■ **AIM**
Copy every line from the records below that holds the word "with".

■ **DATA**
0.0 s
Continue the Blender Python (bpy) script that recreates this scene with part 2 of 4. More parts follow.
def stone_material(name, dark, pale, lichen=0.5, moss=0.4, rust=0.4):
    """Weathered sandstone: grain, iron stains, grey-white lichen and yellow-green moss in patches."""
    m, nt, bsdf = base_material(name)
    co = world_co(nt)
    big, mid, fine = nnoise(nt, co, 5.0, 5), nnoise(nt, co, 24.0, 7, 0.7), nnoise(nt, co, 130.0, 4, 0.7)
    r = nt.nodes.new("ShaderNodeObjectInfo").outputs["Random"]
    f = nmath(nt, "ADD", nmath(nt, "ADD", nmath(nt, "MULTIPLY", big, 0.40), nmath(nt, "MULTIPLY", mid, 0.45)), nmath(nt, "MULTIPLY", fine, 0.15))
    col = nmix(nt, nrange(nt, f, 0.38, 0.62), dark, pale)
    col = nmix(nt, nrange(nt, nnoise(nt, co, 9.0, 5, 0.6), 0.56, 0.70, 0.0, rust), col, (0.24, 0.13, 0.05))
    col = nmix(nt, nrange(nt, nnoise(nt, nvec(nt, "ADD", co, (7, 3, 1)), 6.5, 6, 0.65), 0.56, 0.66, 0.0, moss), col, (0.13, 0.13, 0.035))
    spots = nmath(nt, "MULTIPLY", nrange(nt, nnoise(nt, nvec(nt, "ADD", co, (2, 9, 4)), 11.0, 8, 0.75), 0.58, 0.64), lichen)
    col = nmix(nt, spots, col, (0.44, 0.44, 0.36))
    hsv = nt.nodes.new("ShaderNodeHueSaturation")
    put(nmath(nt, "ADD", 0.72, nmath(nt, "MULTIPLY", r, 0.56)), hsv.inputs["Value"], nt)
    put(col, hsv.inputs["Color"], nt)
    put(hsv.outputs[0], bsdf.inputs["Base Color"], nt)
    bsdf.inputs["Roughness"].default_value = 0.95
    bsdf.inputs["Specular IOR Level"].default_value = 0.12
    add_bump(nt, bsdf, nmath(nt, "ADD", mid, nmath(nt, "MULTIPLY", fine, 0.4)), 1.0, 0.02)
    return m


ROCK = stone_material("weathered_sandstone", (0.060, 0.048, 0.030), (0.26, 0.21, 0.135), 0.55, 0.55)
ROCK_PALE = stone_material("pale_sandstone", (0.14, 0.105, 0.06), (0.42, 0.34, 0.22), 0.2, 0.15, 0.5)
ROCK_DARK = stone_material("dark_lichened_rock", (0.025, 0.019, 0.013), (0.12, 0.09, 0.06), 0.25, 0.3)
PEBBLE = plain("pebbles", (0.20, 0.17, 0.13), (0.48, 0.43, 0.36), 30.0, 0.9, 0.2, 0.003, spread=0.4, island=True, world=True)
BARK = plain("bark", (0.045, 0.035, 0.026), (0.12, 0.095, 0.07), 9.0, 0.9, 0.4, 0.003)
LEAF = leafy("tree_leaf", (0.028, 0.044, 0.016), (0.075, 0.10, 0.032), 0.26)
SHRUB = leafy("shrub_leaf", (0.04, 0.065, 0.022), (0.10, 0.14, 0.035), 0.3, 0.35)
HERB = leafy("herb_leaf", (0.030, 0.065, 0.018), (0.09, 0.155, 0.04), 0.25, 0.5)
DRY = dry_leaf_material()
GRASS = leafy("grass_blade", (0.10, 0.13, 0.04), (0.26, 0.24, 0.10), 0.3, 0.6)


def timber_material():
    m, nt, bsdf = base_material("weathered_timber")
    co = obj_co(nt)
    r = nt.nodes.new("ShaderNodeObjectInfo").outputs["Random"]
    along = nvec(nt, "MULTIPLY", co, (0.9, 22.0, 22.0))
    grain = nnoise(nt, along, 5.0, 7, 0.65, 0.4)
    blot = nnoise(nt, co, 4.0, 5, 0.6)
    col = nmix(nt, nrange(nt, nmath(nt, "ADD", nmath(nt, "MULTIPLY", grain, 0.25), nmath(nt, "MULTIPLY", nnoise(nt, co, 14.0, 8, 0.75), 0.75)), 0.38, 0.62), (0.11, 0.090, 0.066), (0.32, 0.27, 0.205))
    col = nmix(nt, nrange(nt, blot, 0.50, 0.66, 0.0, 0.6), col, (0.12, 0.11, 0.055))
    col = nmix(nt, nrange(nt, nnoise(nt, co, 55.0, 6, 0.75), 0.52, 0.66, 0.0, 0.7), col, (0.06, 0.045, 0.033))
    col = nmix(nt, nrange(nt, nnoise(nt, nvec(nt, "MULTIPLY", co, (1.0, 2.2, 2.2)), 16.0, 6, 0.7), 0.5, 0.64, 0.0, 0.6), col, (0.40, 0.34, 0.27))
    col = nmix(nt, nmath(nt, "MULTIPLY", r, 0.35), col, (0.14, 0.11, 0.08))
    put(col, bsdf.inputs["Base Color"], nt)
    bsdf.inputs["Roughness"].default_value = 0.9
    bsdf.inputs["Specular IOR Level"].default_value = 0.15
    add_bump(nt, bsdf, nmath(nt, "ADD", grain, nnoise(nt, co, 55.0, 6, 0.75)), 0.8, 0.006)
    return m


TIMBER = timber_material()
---
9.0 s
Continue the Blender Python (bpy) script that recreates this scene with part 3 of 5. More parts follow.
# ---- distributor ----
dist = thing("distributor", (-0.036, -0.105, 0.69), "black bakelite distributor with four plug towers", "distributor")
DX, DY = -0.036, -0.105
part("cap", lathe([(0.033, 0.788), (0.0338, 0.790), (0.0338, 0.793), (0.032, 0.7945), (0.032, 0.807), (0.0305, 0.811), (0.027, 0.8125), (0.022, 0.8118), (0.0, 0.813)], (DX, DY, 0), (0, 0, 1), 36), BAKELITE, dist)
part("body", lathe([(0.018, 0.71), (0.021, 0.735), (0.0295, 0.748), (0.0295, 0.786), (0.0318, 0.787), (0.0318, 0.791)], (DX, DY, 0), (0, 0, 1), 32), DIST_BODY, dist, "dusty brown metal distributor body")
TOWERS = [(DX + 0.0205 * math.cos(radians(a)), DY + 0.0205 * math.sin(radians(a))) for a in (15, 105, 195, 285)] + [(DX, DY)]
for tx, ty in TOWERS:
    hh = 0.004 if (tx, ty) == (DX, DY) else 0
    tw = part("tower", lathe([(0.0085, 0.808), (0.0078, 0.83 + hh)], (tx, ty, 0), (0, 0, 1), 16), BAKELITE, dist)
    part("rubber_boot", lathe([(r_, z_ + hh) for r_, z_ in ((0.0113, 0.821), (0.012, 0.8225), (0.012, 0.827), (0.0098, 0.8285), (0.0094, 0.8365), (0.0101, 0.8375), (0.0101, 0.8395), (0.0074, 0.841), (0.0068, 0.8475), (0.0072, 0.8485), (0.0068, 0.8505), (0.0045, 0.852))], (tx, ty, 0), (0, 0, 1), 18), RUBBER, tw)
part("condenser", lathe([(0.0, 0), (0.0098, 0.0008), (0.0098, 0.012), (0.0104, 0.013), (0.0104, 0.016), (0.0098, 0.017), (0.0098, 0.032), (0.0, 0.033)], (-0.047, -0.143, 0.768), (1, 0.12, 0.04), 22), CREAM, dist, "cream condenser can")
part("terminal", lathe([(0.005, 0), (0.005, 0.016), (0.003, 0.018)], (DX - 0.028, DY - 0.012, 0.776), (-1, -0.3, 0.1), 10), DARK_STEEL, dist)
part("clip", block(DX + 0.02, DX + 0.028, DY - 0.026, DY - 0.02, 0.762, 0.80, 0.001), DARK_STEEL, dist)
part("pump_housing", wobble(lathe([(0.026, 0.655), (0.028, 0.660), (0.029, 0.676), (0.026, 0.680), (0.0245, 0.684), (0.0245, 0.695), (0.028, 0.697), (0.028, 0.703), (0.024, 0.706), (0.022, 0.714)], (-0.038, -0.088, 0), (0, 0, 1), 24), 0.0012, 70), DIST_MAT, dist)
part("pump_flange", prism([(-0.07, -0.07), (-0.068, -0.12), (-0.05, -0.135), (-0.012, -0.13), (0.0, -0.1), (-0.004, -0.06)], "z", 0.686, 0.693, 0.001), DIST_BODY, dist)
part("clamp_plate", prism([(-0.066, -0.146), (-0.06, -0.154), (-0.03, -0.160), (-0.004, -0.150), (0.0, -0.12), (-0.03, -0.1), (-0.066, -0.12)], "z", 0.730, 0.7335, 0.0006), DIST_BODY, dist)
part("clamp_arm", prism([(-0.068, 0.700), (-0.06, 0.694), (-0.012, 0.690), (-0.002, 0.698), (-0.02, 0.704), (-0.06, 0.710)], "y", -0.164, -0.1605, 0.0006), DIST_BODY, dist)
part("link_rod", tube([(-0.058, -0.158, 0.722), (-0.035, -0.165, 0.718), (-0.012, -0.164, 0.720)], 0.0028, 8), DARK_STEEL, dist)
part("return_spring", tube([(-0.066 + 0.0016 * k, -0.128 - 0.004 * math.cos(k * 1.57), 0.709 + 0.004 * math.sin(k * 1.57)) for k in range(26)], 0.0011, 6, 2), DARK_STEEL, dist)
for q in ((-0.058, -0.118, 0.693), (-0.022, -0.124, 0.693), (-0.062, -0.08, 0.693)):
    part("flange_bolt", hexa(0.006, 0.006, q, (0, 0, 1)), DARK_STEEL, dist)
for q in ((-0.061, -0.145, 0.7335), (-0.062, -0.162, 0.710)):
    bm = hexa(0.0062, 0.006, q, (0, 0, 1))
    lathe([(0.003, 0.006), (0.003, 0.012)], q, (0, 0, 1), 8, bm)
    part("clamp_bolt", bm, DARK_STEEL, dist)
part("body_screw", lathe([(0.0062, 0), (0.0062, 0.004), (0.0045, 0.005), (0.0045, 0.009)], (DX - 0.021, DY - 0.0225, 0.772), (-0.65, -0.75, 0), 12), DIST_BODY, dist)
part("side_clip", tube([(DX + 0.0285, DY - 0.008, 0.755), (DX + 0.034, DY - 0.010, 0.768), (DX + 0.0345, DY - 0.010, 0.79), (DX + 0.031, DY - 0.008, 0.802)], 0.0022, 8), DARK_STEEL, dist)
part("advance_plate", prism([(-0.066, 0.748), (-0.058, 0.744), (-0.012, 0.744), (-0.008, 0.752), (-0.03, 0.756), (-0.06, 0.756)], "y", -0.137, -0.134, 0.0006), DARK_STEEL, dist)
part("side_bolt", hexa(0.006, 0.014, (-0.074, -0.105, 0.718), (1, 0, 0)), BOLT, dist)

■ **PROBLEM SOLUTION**
Continue the Blender Python (bpy) script that recreates this scene with part 2 of 4. More parts follow.
Continue the Blender Python (bpy) script that recreates this scene with part 3 of 5. More parts follow.
dist = thing("distributor", (-0.036, -0.105, 0.69), "black bakelite distributor with four plug towers", "distributor")